By Frank J. Rich
A quick trip to the atelier of the mind, the deepest corner, where processing occurs, might reveal the quick-trigger attitude of The Old West. A reactive habit, threats are paid in like currency. The mood of most finds what’s wrong with others, our towns, and the world. A quick-draw fever heats the blood if not good sense. The result, the fulminating ire of our protective urges, albeit absent the recovery that forms relationships.
If you’re finding the soliloquy above a bit angular, consider the opportunity in all things. Time with Springer, Montel, and Povich insinuates, and fans and closet clones homogenize, while thinking machines (robots) everywhere mark time for sapiens. People are people.
On a recent road trip, my wife and I listened to the whining on local talk shows from North Carolina to Georgia. The fascination was in hearing the most spectacular stories told by the mordant and abused of simple sense. We took to repeating what one commentator prophetically dispensed as the solution for this largely unhappy group of complainers. “Jes’ shoot ‘em,” he said, and we broke out laughing. Perhaps insensitive to the plight of those in need without awareness of it, we took fun as relief before finally switching to music and conversation. But nearly every time we touched this divining rod of American culture—the complainer—we broke into laughter.
So, what does this have to do with the marketplace? Is there really opportunity in all things or is the idea merely the Pollyanna of antipodal minds?
Assume the principle veridical. When we find opportunity in everything and everyone, what happens? When taking to the road we find reason for unkind behavior. Fair enough, the impatience of one may teach patience in another. The “teacher” notwithstanding, what’s taught is prescient, if not habit-forming. Parking fury has its own motivators, “me firstedness” not least, but what would the obverse side look like?
“Go ahead, take that space, I’ll wait, ask for your cart, return my own, carefully open my door and avoid scratching yours even if my neighbor does not, and count the small percentage effect on good neighborhood that informs a gentler approach.” What happens when we give instead of take, respond not react, calm anger not fuel it, liquidate expectations in favor of hope in another, and step expectantly into next moments looking for what’s “right with the world”?
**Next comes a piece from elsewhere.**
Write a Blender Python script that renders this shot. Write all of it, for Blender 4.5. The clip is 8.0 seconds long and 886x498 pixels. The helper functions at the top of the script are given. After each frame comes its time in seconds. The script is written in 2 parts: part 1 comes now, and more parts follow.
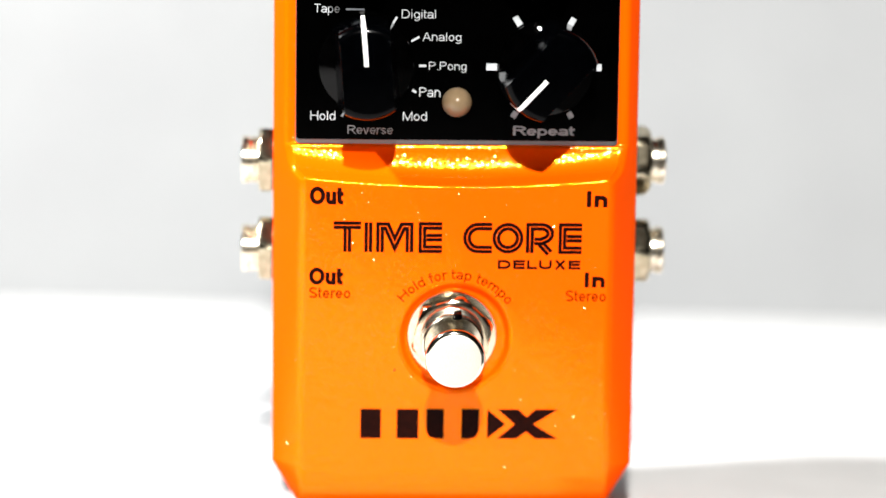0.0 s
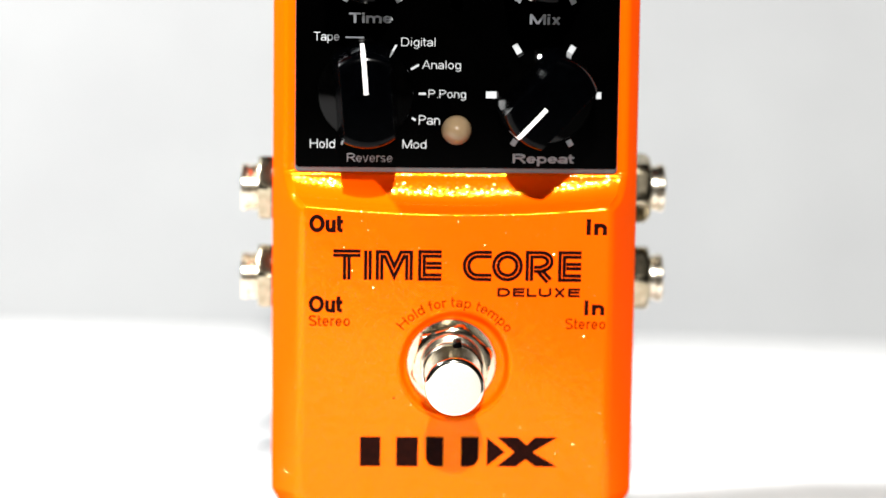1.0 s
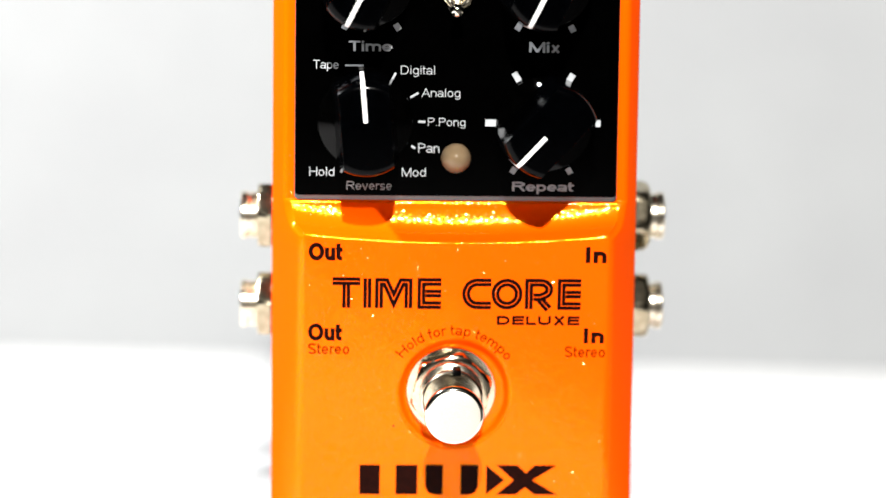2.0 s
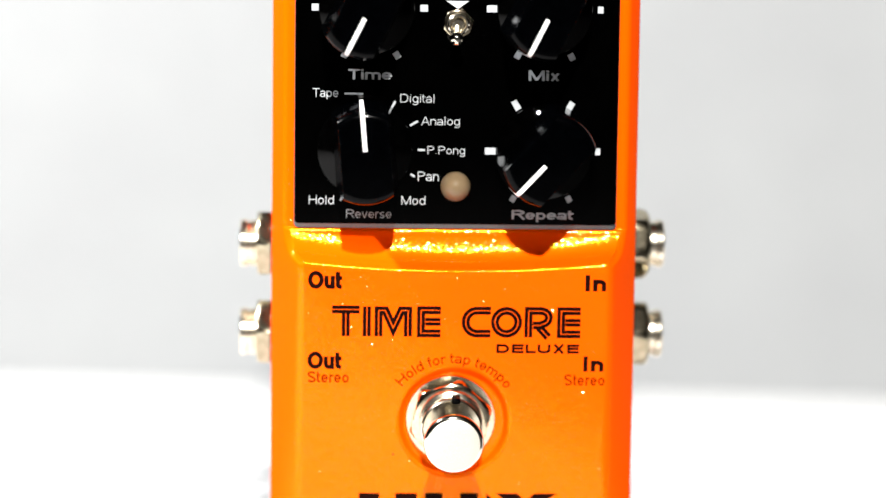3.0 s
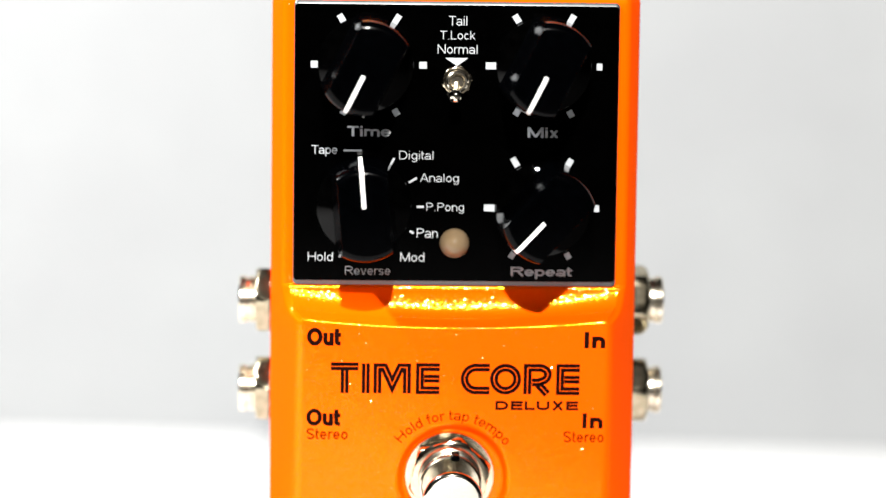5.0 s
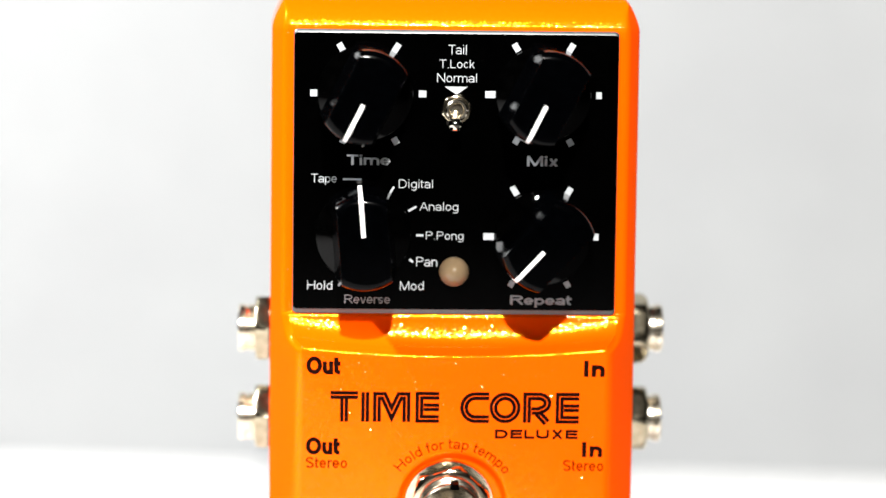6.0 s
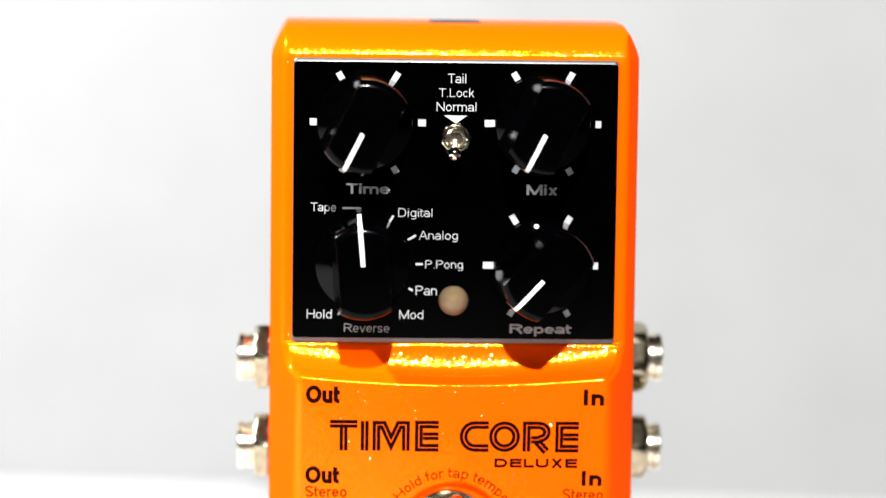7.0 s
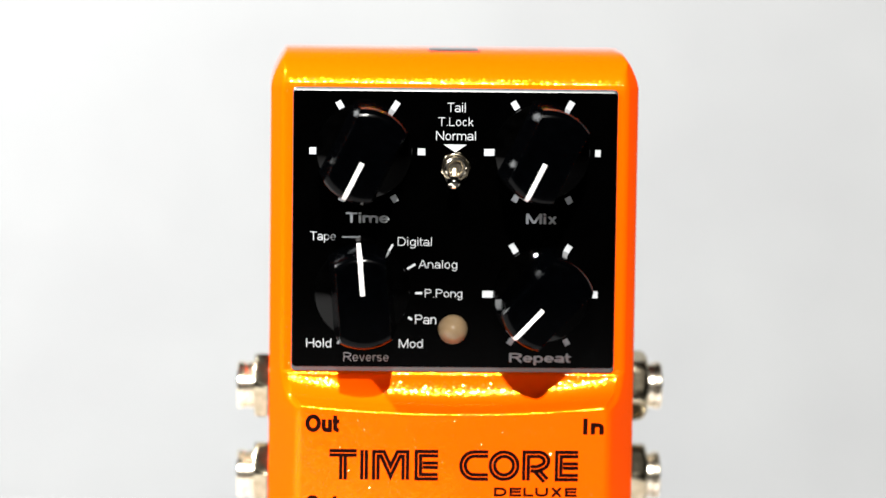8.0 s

The marketplace is teeming with salespeople. They perform the necessary (and honorable) job of informing their customers of the opportunity and value in their products and services. Most complain that there are “too many salespeople,” and wish they would go away—salespeople, who have happier and longer marriages, are emotionally more stable than the general population, raise well-adjusted children, and enjoy more hobbies (that balance life) than all other professions, according to studies that go back many years. Attorneys might wish for a similar profile, despite the large numbers of them and their “rabbit habit” of multiplying quickly.
People are to be enjoyed for many things, the things that qualify them uniquely. What do we say to a child who decides on a career in sales (are any really not in sales)? “Become the best salesperson you can be, and be happy with it”? Sound like something you’d say?
When a salesperson knocks at your door, tell him frankly of your interest, after learning of his purpose in calling on you. Try to find the human quality in the person, that which seeks to satisfy the same urging in all—the fulfillment of active engagement in meaningful work. Ask him to be as brief as possible in summarizing the “value” (to you) in his purpose and product/service, even asking if three minutes of your time is enough. Then listen, ask questions, and speak honestly of your interest. When he persists, as many will, remind him of your contract to spend just three minutes. Tell him why you would like to continue, as easily as you might tell him why you do not see opportunity in his offering. It is at this moment that you are equals—you have asked of him the same that he has asked of you. This “agreement” will work better to grow mutual respect and regard and prepare the two for a fair exchange.
If you have doubt of this, consider how America grew—by its penchant for commerce in a free market society. “Doing business without advertising (sales) is like winking at a girl in the dark. You know what you’re doing, but nobody else does.”